### Your objective
Repeat, exactly and only, the lines from the one containing "3 of 4. More parts follow." to the last line, inclusive; do not repeat the pictures.

### Provided material
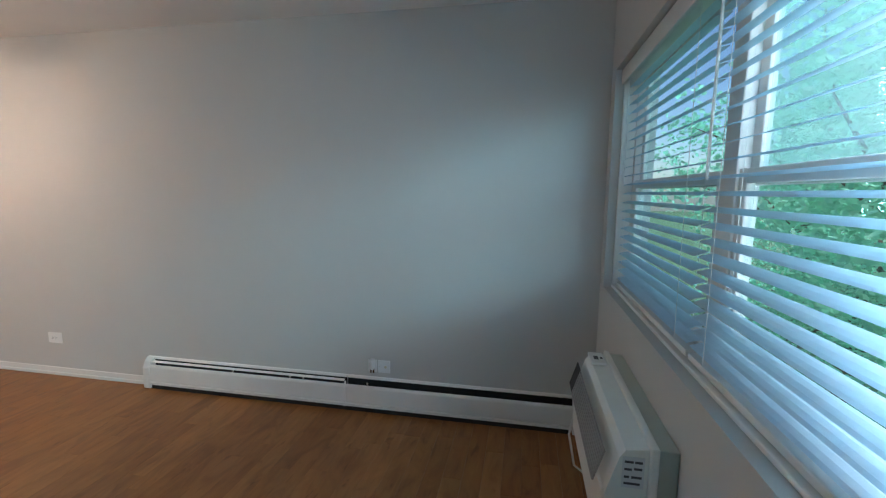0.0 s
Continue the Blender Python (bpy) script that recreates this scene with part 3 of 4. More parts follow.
# gas range
def gas_range():
    y0, y1 = -2.282, -1.610
    xf = 0.640
    c = thing("gas_range", (0.33, (y0 + y1) / 2, 0.0), "stainless and black four-burner gas range with cast-iron grates", "stove")
    part("body", box(0.02, 0.618, y0, y1, 0.035, 0.872, 0.004), M_ENAMEL, c, "black enamelled side panels", smooth=False)
    for fx in (0.08, 0.56):
        for fy in (y0 + 0.05, y1 - 0.05):
            part("foot", rod((fx, fy, 0.0), (fx, fy, 0.036), 0.016, 10), M_BLACK, c)
    top = loft([(rounded(0.016, 0.655, y0 - 0.002, y1 + 0.002, 0.02), 0.8725), (rounded(0.016, 0.655, y0 - 0.002, y1 + 0.002, 0.02), 0.902), (rounded(0.022, 0.649, y0 + 0.004, y1 - 0.004, 0.016), 0.9095), (rounded(0.050, 0.628, y0 + 0.030, y1 - 0.030, 0.02), 0.9095), (rounded(0.064, 0.612, y0 + 0.045, y1 - 0.045, 0.02), 0.897)])
    ct = part("cooktop", top, M_ENAMEL, c, "black enamelled cooktop with a sunken tray")
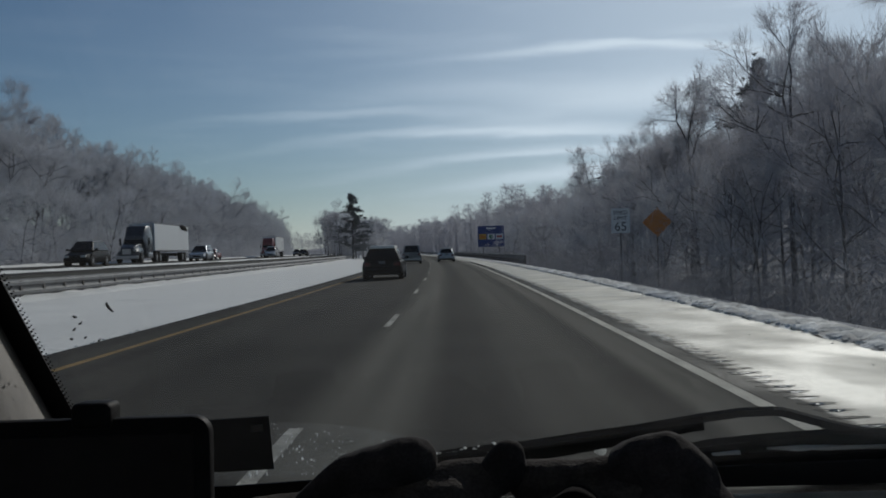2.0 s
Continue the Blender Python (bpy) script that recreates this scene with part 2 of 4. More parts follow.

### Solution for this problem
Continue the Blender Python (bpy) script that recreates this scene with part 3 of 4. More parts follow.
# gas range
def gas_range():
    y0, y1 = -2.282, -1.610
    xf = 0.640
    c = thing("gas_range", (0.33, (y0 + y1) / 2, 0.0), "stainless and black four-burner gas range with cast-iron grates", "stove")
    part("body", box(0.02, 0.618, y0, y1, 0.035, 0.872, 0.004), M_ENAMEL, c, "black enamelled side panels", smooth=False)
    for fx in (0.08, 0.56):
        for fy in (y0 + 0.05, y1 - 0.05):
            part("foot", rod((fx, fy, 0.0), (fx, fy, 0.036), 0.016, 10), M_BLACK, c)
    top = loft([(rounded(0.016, 0.655, y0 - 0.002, y1 + 0.002, 0.02), 0.8725), (rounded(0.016, 0.655, y0 - 0.002, y1 + 0.002, 0.02), 0.902), (rounded(0.022, 0.649, y0 + 0.004, y1 - 0.004, 0.016), 0.9095), (rounded(0.050, 0.628, y0 + 0.030, y1 - 0.030, 0.02), 0.9095), (rounded(0.064, 0.612, y0 + 0.045, y1 - 0.045, 0.02), 0.897)])
    ct = part("cooktop", top, M_ENAMEL, c, "black enamelled cooktop with a sunken tray")
2.0 s
Continue the Blender Python (bpy) script that recreates this scene with part 2 of 4. More parts follow.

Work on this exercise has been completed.